[Task objective] Repeat each line exactly, leaving nothing out.

[Source material]
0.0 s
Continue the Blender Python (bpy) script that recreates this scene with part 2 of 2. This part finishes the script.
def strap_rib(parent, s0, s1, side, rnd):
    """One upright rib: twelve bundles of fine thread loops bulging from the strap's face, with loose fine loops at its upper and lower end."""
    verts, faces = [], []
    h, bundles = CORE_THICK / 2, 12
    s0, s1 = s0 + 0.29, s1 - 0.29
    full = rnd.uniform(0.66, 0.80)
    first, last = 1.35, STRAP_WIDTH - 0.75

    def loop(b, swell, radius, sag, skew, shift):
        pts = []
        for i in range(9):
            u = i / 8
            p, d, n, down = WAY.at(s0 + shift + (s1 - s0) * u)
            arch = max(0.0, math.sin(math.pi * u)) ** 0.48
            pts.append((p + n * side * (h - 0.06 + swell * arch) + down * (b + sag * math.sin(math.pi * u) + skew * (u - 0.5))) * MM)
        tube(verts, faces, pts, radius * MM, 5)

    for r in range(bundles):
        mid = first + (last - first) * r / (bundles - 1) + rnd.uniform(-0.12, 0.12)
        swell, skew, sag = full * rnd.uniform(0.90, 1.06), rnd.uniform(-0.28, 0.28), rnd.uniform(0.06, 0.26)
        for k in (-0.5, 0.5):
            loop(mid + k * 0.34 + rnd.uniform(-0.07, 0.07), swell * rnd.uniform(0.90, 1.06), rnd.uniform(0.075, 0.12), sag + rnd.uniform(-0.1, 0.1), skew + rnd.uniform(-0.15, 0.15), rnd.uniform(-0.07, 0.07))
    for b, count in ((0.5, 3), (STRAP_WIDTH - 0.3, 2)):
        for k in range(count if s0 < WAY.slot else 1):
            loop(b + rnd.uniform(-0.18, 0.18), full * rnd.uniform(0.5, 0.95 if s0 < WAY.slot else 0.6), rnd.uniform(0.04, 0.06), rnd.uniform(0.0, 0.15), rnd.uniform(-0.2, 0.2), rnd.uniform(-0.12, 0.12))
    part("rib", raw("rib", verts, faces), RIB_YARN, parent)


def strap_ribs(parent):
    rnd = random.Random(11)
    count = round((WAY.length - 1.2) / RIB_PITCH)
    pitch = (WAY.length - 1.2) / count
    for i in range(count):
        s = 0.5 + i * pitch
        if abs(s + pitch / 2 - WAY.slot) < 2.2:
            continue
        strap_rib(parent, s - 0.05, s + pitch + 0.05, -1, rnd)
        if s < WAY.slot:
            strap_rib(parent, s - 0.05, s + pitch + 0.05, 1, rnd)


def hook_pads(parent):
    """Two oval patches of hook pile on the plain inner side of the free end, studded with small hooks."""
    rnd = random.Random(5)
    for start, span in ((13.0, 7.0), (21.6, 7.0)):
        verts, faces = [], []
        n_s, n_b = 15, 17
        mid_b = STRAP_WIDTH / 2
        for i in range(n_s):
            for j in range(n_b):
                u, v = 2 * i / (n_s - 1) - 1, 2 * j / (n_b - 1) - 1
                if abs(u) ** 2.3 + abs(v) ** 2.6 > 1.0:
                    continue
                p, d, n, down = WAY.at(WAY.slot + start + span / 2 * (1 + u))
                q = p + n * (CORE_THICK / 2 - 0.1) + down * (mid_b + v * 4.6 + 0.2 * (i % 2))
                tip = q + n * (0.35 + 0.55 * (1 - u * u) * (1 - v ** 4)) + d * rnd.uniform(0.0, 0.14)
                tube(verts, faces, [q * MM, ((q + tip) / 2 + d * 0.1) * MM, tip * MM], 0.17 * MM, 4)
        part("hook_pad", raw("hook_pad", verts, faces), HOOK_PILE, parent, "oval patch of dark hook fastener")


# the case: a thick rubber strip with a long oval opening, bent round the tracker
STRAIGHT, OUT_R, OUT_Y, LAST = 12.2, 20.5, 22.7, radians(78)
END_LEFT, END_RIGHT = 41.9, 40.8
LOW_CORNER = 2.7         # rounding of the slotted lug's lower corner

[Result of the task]
0.0 s
Continue the Blender Python (bpy) script that recreates this scene with part 2 of 2. This part finishes the script.
def strap_rib(parent, s0, s1, side, rnd):
    """One upright rib: twelve bundles of fine thread loops bulging from the strap's face, with loose fine loops at its upper and lower end."""
    verts, faces = [], []
    h, bundles = CORE_THICK / 2, 12
    s0, s1 = s0 + 0.29, s1 - 0.29
    full = rnd.uniform(0.66, 0.80)
    first, last = 1.35, STRAP_WIDTH - 0.75

    def loop(b, swell, radius, sag, skew, shift):
        pts = []
        for i in range(9):
            u = i / 8
            p, d, n, down = WAY.at(s0 + shift + (s1 - s0) * u)
            arch = max(0.0, math.sin(math.pi * u)) ** 0.48
            pts.append((p + n * side * (h - 0.06 + swell * arch) + down * (b + sag * math.sin(math.pi * u) + skew * (u - 0.5))) * MM)
        tube(verts, faces, pts, radius * MM, 5)

    for r in range(bundles):
        mid = first + (last - first) * r / (bundles - 1) + rnd.uniform(-0.12, 0.12)
        swell, skew, sag = full * rnd.uniform(0.90, 1.06), rnd.uniform(-0.28, 0.28), rnd.uniform(0.06, 0.26)
        for k in (-0.5, 0.5):
            loop(mid + k * 0.34 + rnd.uniform(-0.07, 0.07), swell * rnd.uniform(0.90, 1.06), rnd.uniform(0.075, 0.12), sag + rnd.uniform(-0.1, 0.1), skew + rnd.uniform(-0.15, 0.15), rnd.uniform(-0.07, 0.07))
    for b, count in ((0.5, 3), (STRAP_WIDTH - 0.3, 2)):
        for k in range(count if s0 < WAY.slot else 1):
            loop(b + rnd.uniform(-0.18, 0.18), full * rnd.uniform(0.5, 0.95 if s0 < WAY.slot else 0.6), rnd.uniform(0.04, 0.06), rnd.uniform(0.0, 0.15), rnd.uniform(-0.2, 0.2), rnd.uniform(-0.12, 0.12))
    part("rib", raw("rib", verts, faces), RIB_YARN, parent)


def strap_ribs(parent):
    rnd = random.Random(11)
    count = round((WAY.length - 1.2) / RIB_PITCH)
    pitch = (WAY.length - 1.2) / count
    for i in range(count):
        s = 0.5 + i * pitch
        if abs(s + pitch / 2 - WAY.slot) < 2.2:
            continue
        strap_rib(parent, s - 0.05, s + pitch + 0.05, -1, rnd)
        if s < WAY.slot:
            strap_rib(parent, s - 0.05, s + pitch + 0.05, 1, rnd)


def hook_pads(parent):
    """Two oval patches of hook pile on the plain inner side of the free end, studded with small hooks."""
    rnd = random.Random(5)
    for start, span in ((13.0, 7.0), (21.6, 7.0)):
        verts, faces = [], []
        n_s, n_b = 15, 17
        mid_b = STRAP_WIDTH / 2
        for i in range(n_s):
            for j in range(n_b):
                u, v = 2 * i / (n_s - 1) - 1, 2 * j / (n_b - 1) - 1
                if abs(u) ** 2.3 + abs(v) ** 2.6 > 1.0:
                    continue
                p, d, n, down = WAY.at(WAY.slot + start + span / 2 * (1 + u))
                q = p + n * (CORE_THICK / 2 - 0.1) + down * (mid_b + v * 4.6 + 0.2 * (i % 2))
                tip = q + n * (0.35 + 0.55 * (1 - u * u) * (1 - v ** 4)) + d * rnd.uniform(0.0, 0.14)
                tube(verts, faces, [q * MM, ((q + tip) / 2 + d * 0.1) * MM, tip * MM], 0.17 * MM, 4)
        part("hook_pad", raw("hook_pad", verts, faces), HOOK_PILE, parent, "oval patch of dark hook fastener")


# the case: a thick rubber strip with a long oval opening, bent round the tracker
STRAIGHT, OUT_R, OUT_Y, LAST = 12.2, 20.5, 22.7, radians(78)
END_LEFT, END_RIGHT = 41.9, 40.8
LOW_CORNER = 2.7         # rounding of the slotted lug's lower corner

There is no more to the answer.